## Work required:
Check each line of the material below for the string "parts", then report how many lines have it, and nothing else.

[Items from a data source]
>>>>

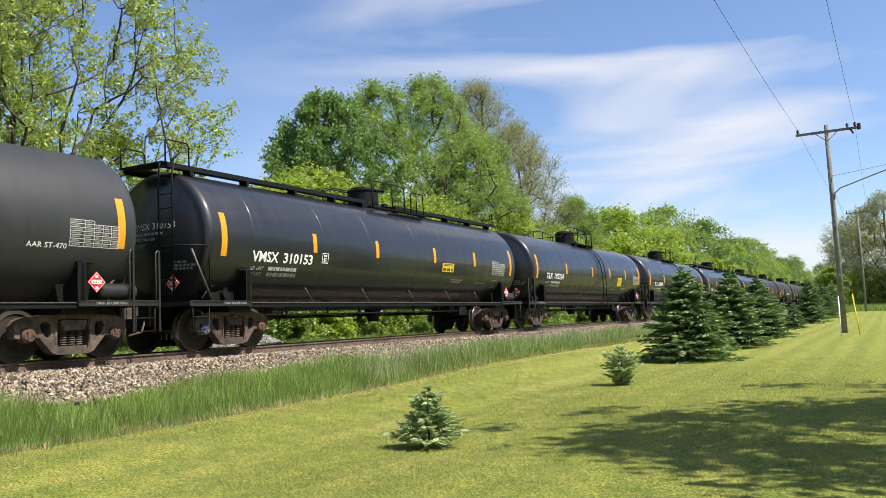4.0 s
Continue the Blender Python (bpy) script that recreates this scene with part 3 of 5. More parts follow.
def b_stub_sill(bm):
    """The stub sill at one end, with the bolster across it; the end looks to -y."""
    box(bm, -0.32, 0.32, -8.55, -4.6, 0.62, 1.0)
    box(bm, -1.3, 1.3, -7.2, -6.5, 0.8, 1.02)
    prism(bm, [(-7.15, 1.0), (-6.55, 1.0), (-6.45, 1.55), (-7.25, 1.55)], -1.15, 1.15)
    box(bm, -0.42, 0.42, -8.6, -8.45, 0.55, 1.08)


def b_platform(bm):
    box(bm, -1.5, 1.5, -8.5, -7.75, 0.98, 1.02)
    box(bm, 1.28, 1.5, -7.75, -6.7, 0.98, 1.02)
    box(bm, -1.5, -1.28, -7.75, -6.7, 0.98, 1.02)


def b_skirt(bm):
    box(bm, 1.45, 1.5, -8.5, -6.7, 0.92, 1.04)
    box(bm, -1.5, -1.45, -8.5, -6.7, 0.93, 1.04)
    box(bm, -1.5, 1.5, -8.53, -8.5, 0.94, 1.03)


def b_saddle_web(bm):
    """The upright web under the tank over the bolster, with its capping ledge."""
    prism(bm, [(-6.84, 1.02), (-6.72, 1.02), (-6.75, 1.7), (-6.82, 1.7)], 1.1, 1.5)
    box(bm, 1.05, 1.5, -7.05, -6.7, 1.7, 1.73)
    box(bm, 1.44, 1.5, -6.86, -6.68, 1.02, 1.72)


def b_end_handrail(bm):
    pipe(bm, [(1.46, -7.92, 1.0), (1.46, -7.92, 2.06), (1.46, -7.97, 2.16), (1.46, -8.06, 2.2), (1.2, -8.48, 2.2), (0.3, -8.62, 2.2)], 0.017, 6)


def b_grab_irons(bm):
    pipe(bm, [(0, 0.07, 0.95), (0, 0.07, 1.93), (0, 0.05, 1.99), (0, 0, 2.0)], 0.014, 6)


def b_end_post(bm):
    box(bm, -0.024, 0.024, -0.028, 0.02, 0.45, 2.0)


def b_steps(bm):
    x = 1.46
    pipe(bm, [(x, -8.42, 0.95), (x, -8.42, 0.45), (x, -7.96, 0.45), (x, -7.96, 0.95)], 0.016, 6)
    pipe(bm, [(x, -8.42, 0.7), (x, -7.96, 0.7)], 0.014, 6)


def b_coupler(bm):
    box(bm, -0.1, 0.1, -8.85, -8.4, 0.78, 0.98)
    box(bm, -0.17, 0.2, -8.99, -8.78, 0.72, 1.04)
    pipe(bm, [(0.25, -8.55, 0.75), (0.3, -8.7, 0.45), (0.2, -8.95, 0.38)], 0.025, 6)


def b_brake_reservoir(bm):
    lathe(bm, [(7.2, 0.0), (7.21, 0.12), (7.25, 0.16), (8.0, 0.16), (8.04, 0.12), (8.05, 0.0)], "y", 20, (1.3, 0, 1.2))
    for y in (7.4, 7.85):
        box(bm, 1.2, 1.4, y - 0.03, y + 0.03, 1.02, 1.07)


def b_brake_valve(bm):
    box(bm, 0.75, 1.05, 7.62, 7.95, 1.05, 1.3)
    lathe(bm, [(-0.1, 0.0), (-0.1, 0.1), (0.1, 0.1), (0.1, 0.0)], "x", 12, (0.95, 8.2, 1.2))
    pipe(bm, [(1.2, 7.5, 1.25), (1.2, 7.7, 1.45), (1.0, 7.9, 1.4)], 0.025, 6)


def b_lead_valve(bm):
    box(bm, 1.0, 1.32, -7.8, -7.5, 1.05, 1.22)
    lathe(bm, [(-0.12, 0.0), (-0.12, 0.09), (0.12, 0.09), (0.12, 0.0)], "x", 12, (1.25, -7.35, 1.18))
    pipe(bm, [(1.2, -7.9, 1.1), (1.25, -7.7, 1.35), (1.1, -7.4, 1.38), (1.0, -7.2, 1.2)], 0.022, 6)


def b_under_gear(bm):
    """Brake rods, hangers and the belly outlet under the tank."""
    for x, z in ((0.75, 0.74), (-0.2, 0.68), (-0.8, 0.74)):
        pipe(bm, [(x, -5.4, z), (x, 5.4, z)], 0.022, 6)
    for y in (-4.6, -2.9, -1.4, 1.6, 3.2, 4.7):
        for x in (-0.8, 0.75):
            box(bm, x - 0.025, x + 0.025, y - 0.025, y + 0.025, 0.72, 1.1)
    lathe(bm, [(0.5, 0.0), (0.5, 0.16), (0.62, 0.2), (0.9, 0.28), (0.95, 0.3)], "z", 16, (0, 0.4, 0))


def b_brake_cylinder(bm):
    lathe(bm, [(4.1, 0.0), (4.12, 0.13), (4.5, 0.15), (4.52, 0.0)], "y", 14, (0.55, 0, 0.82))
    box(bm, 0.35, 0.8, 4.6, 5.15, 0.6, 0.95)


def b_dome(bm):
    lathe(bm, [(3.84, 0.52), (3.98, 0.52), (4.0, 0.47), (4.42, 0.47), (4.44, 0.5), (4.48, 0.5), (4.5, 0.47), (4.53, 0.0)], "z", 40, (0, 0.12, 0))


def b_dome_lid(bm):
    lathe(bm, [(4.53, 0.4), (4.57, 0.38), (4.6, 0.0)], "z", 32, (0, 0.12, 0))
    pipe(bm, [(0.38, 0.35, 4.48), (0.55, 0.45, 4.46)], 0.05, 8)


def b_valve_box(bm):
    lathe(bm, [(3.85, 0.14), (4.1, 0.14), (4.12, 0.1), (4.18, 0.1), (4.2, 0.0)], "z", 14, (0.1, 1.15, 0))


def b_vent_stub(bm):
    lathe(bm, [(3.85, 0.08), (4.15, 0.08), (4.16, 0.0)], "z", 12, (-0.25, 1.5, 0))


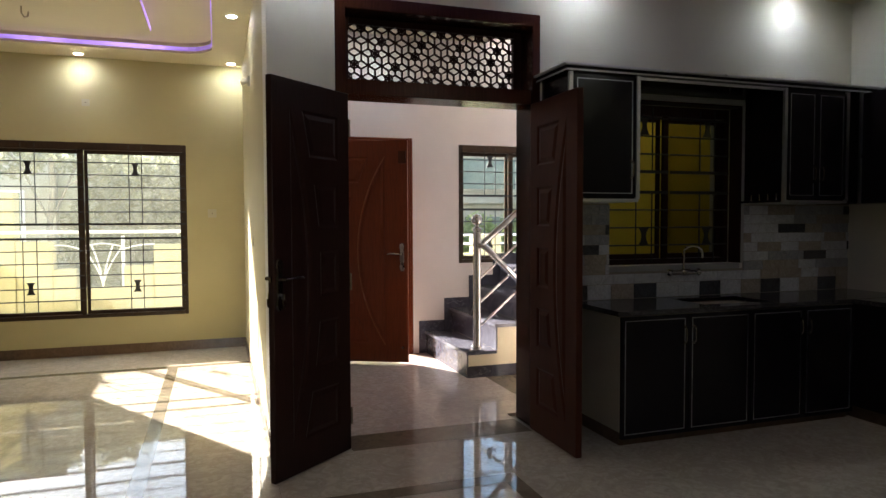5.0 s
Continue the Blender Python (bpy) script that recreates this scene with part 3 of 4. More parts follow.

<<<<

## Solution for this problem:
2